Encore faut-il pour que les choses se déroulent favorablement, qu’il n’y ait pas « d’effet retard » des troubles sociaux de fin d’année, d’attentisme ou d’annulation provoqués par les évènements actuels et à venir. 

2019 apparaît toujours plus incertaine et il n’est pas aisé de prévoir quels seront les facteurs déterminants, entre les positifs – taux d’intérêt maintenu à des niveaux très bas, accroissement du pouvoir d’achat, effets positifs du Brexit à court terme sur les externalisations vers la France, investissement des entreprises et des investisseurs favorables (si les troubles sociaux ne s’éternisent pas), besoins en logements et besoins en espaces de bureaux alimentés par le dynamisme des entreprises, le renouvellement du parc induit par les évolutions sociologiques et du développement durable, la métropolisation en régions…..Et les négatifs : poursuite des troubles sociaux en France, conséquences négatives de moyen terme du Brexit, économie, géopolitique et mouvements sociaux à caractère populiste cassant la croissance en Europe, risque de crise financière induite, risque d’accroissement des taux un jour ou l’autre corrélativement à une croissance certaine celle-là du déficit budgétaire français et de la dette publique. 

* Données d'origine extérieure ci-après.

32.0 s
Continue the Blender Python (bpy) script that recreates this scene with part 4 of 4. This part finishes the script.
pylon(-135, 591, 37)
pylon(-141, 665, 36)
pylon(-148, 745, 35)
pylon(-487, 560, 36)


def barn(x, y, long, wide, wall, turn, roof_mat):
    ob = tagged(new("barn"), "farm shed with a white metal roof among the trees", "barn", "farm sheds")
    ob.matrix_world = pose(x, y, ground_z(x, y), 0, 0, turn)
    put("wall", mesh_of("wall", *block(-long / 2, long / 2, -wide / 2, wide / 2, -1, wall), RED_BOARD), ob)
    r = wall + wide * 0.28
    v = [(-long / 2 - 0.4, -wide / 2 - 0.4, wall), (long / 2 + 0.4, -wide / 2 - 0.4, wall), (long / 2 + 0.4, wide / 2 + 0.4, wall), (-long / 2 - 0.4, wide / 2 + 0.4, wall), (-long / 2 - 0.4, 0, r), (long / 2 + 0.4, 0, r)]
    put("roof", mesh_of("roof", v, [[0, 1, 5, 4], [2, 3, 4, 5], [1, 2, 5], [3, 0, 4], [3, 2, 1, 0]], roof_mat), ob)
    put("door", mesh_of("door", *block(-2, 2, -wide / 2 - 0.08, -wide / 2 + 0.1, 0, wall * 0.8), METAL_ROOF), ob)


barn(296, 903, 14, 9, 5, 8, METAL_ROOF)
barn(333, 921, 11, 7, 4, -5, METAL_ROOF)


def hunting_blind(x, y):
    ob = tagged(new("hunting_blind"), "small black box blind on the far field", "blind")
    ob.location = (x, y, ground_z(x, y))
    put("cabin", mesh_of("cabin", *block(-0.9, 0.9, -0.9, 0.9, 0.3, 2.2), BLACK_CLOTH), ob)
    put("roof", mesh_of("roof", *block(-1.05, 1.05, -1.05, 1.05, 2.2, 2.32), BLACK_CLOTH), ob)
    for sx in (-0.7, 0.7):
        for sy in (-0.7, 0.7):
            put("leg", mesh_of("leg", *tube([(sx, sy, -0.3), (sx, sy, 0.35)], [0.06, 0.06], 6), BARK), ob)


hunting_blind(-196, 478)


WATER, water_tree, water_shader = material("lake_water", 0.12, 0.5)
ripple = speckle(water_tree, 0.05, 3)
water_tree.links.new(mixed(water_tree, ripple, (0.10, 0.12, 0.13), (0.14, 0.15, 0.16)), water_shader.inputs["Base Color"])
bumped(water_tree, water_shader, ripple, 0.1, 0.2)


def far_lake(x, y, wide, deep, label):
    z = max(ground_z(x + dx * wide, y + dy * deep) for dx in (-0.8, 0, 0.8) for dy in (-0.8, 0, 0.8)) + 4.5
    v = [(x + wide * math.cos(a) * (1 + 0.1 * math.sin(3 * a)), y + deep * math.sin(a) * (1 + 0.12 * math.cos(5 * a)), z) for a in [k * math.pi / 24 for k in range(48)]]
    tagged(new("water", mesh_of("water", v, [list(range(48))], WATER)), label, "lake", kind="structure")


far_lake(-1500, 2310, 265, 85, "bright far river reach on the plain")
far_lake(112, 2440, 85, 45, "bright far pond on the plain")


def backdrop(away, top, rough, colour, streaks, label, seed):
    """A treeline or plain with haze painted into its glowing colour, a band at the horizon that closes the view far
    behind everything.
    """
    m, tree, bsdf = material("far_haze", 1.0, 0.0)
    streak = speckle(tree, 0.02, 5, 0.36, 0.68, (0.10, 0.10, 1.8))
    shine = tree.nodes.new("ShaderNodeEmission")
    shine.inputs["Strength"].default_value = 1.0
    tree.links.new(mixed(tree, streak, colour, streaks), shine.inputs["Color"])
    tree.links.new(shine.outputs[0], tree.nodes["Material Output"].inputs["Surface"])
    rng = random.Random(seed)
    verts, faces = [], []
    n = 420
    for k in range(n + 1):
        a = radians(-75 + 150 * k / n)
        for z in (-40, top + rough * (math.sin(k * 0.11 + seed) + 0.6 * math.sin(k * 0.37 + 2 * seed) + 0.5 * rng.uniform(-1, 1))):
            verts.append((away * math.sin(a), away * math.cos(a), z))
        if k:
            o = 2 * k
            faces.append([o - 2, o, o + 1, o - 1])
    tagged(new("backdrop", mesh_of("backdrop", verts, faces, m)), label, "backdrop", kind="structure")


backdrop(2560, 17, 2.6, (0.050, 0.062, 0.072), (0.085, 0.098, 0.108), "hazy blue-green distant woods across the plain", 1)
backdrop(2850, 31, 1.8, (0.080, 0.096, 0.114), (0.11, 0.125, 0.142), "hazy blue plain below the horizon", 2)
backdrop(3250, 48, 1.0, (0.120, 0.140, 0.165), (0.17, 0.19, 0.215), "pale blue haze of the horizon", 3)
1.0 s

Dans cet environnement, dans un monde « fou, fou, flou » ou les acteurs politiques compromettent leur propre avenir et celui de leur pays pour prendre l’ascendant sur le très court terme, n’hésitant pas à déstabiliser pour cela l’activité économique et les institutions dans une confusion généralisée alimentée par la circulation à la vitesse de l’éclair d’une information partielle, partiale, fausse et manipulée, les risques de crise impactant « in fine » l’immobilier sont élevés. 

Dans les métiers du conseil, dans notre métier, il s’agit d’être toujours plus proche des marchés, des professionnels et de nos clients afin de les accompagner, de répondre à leurs questions et à leurs besoins, intégrant le développement durable, les évolutions sociétales impactant le monde du travail, de l’aménagement, de la ville et de l’habitat.